The Department of Justice, which represented the
administration, said it would comment on the rulings
only after a full review of the opinions issued by the
court in what were four separate cases.
The
court's rulings come at a time when Bush was already on
the defensive over the controversy caused by the abuse
of detainees at Abu Ghraib prison in Iraq. A series of
internal administration memos that have come to light as
a result of the scandal show that political appointees
in the Justice Department, the Pentagon and the White
House had argued that the president enjoyed virtually
unlimited powers not only to detain suspected "enemy
combatants" without affording them the full protection
of the Geneva Conventions, but also to interrogate them
in ways that could violate US laws prohibiting torture,
as well as international treaties ratified by the US
Congress, such as the Geneva Conventions and the United
Nations Convention Against Torture.
These memos
have drawn outrage from human rights groups and much of
the US legal community, prominent members of which have
charged that such sweeping assertions of the president's
wartime powers are both unprecedented and patently
unconstitutional.
The controversy began claiming
victims last week when the Justice Department's
solicitor-general, Ted Olson, announced his resignation,
reportedly after complaining that he had not been
informed about the memos. At the same time, Jack
Goldsmith, head of the department's prestigious Office
of Legal Counsel, which prepared one of the
controversial memos, abruptly resigned at the same time.
The court's repudiation of the administration's
powers to indefinitely detain US and foreign "enemy
combatants" without review by independent courts is
likely to further weaken the more-ideological legal
forces within the administration.
While none of
Monday's cases involved the treatment of detainees at
Abu Ghraib, a number of analysts said that the scandal
may very well have affected the sharp tone of some of
the decisions.
In all, the court issued rulings
in three cases - two that dealt with the rights of US
detainees held as "enemy combatants", and one
consolidated case that dealt with those of foreign
detainees being held at Guantanamo.
In the case
brought by an attorney on behalf of Yaser Esam Hamdi - a
Louisiana-born Saudi who reportedly surrendered to the
Northern Alliance in Afghanistan, was subsequently
transferred to US custody as a suspected Taliban member,
and has been detained in a military brig in South
Carolina with no access to his family - the court ruled
8-1 that he had the right to both an attorney and to
challenge his detention in court.
The majority
opinion, written by Justice Sandra Day O'Connor,
conceded that Congress gave the president the power to
detain citizens in the war under "very limited
circumstances", but went on to assert: "Due process
demands that a citizen held in the United States as an
enemy combatant be given a meaningful opportunity to
contest the factual basis for that detention before a
neutral decision-maker."
The court "made clear",
she wrote, "that a state of war is not a blank check for
the president when it comes to the rights of the
nation's citizens."
"By recognizing Mr Hamdi's
right to challenge his detention in court with a lawyer,
the court reaffirmed that the independent judiciary
remains a very real check on presidential power - even
over issues of national security," said Deborah
Pearlstein, director of the US Law and Security program
at Human Rights First (HRF).
In a second
decision involving the fate of Jose Padilla, a US
citizen who was arrested at Chicago's main airport two
years ago on suspicion of plotting with al-Qaeda to
detonate a radioactive device and also held in South
Carolina, a majority of five justices sent the case back
to a lower tribunal on a technicality.

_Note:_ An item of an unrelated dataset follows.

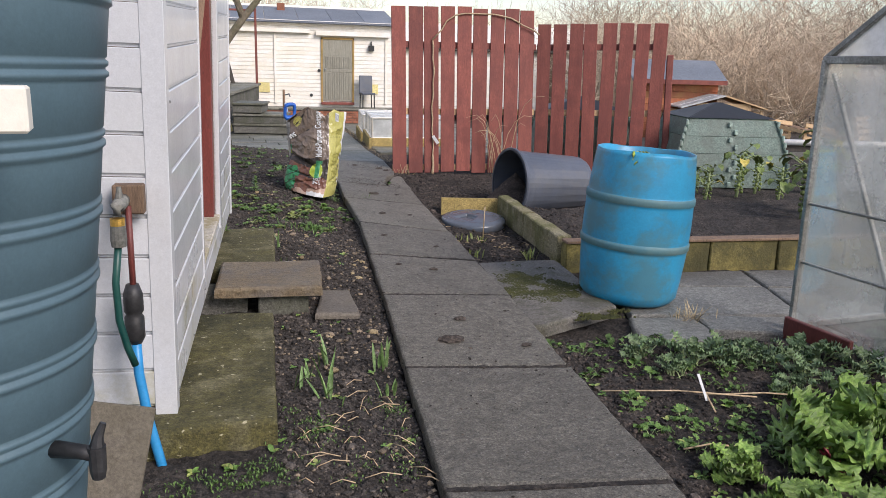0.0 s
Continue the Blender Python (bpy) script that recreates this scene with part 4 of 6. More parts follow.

They said the
case should have been filed in South Carolina, rather
than in New York.
In light of the Hamdi
decision, however, legal experts said that Padilla's
case has probably been strengthened not only because, as
a citizen, he will be entitled to the same rights as
Hamdi, but also because the majority ruling indicated
discomfort with whether Padilla could be considered an
"enemy combatant" at all given that he was arrested far
from any battlefield. They said the government will
probably have to either charge him with a crime or
release him.
In the Guantanamo case, which was
brought by detainees from Kuwait, Australia and Britain,
the court ruled 6-3 that foreigners seized as potential
terrorists in Afghanistan and Pakistan and held at the
US base in Cuba may have access to the federal courts to
challenge their captivity.
Under the Geneva
Conventions, prisoners of war are supposed to be
guaranteed access to an independent tribunal to contest
their detention, but the administration insisted that
Taliban and al-Qaeda suspects would not receive formal
given prisoner-of-war status.
Writing for the
majority, however, Justice John Paul Stevens asserted
that "aliens at the base, like American citizens, are
entitled to invoke the federal courts' authority" to
determine whether they are wrongly held.
Amnesty
International applauded the decision and called for the
administration to "quickly afford all detainees held by
the US this fundamental right".
Reviewing the
more than 100-year history of US control over the base,
the majority also rebutted the administration's argument
that Guantanamo was not subject to the jurisdiction of
the US federal courts.
The majority's ruling is
potentially far-reaching for at least two reasons.
According to a recent investigative article by the New
York Times, most of the more than 600 detainees still
held at Guantanamo were low-level Taliban soldiers or
even innocent bystanders who were caught up in military
operations and have no intelligence value. Scores of
detainees have already been repatriated, but Monday's
decision could result in the government speeding up the
process for the remaining detainees.
The ruling
could also be used as the basis for new lawsuits by
family members of other prisoners who are detained as
suspected terrorists in some two dozen other overseas
facilities under US control, including in Iraq,
Afghanistan, Diego Garcia, Thailand, and aboard at least
two US ships in the Indian Ocean, according to a recent
HRF report.
"While Stevens tied the decision
very much to the specific situation of Guantanamo," said
Shapiro, "the door has been opened to potential claims
by detainees being held elsewhere."
A habeas
corpus case is directed at whoever has actual, as well
as legal custody, of the detainee, he added, noting that
the transfer of sovereignty to the interim government in
Iraq Monday could affect custody of detainees who have
been held by US forces there to date.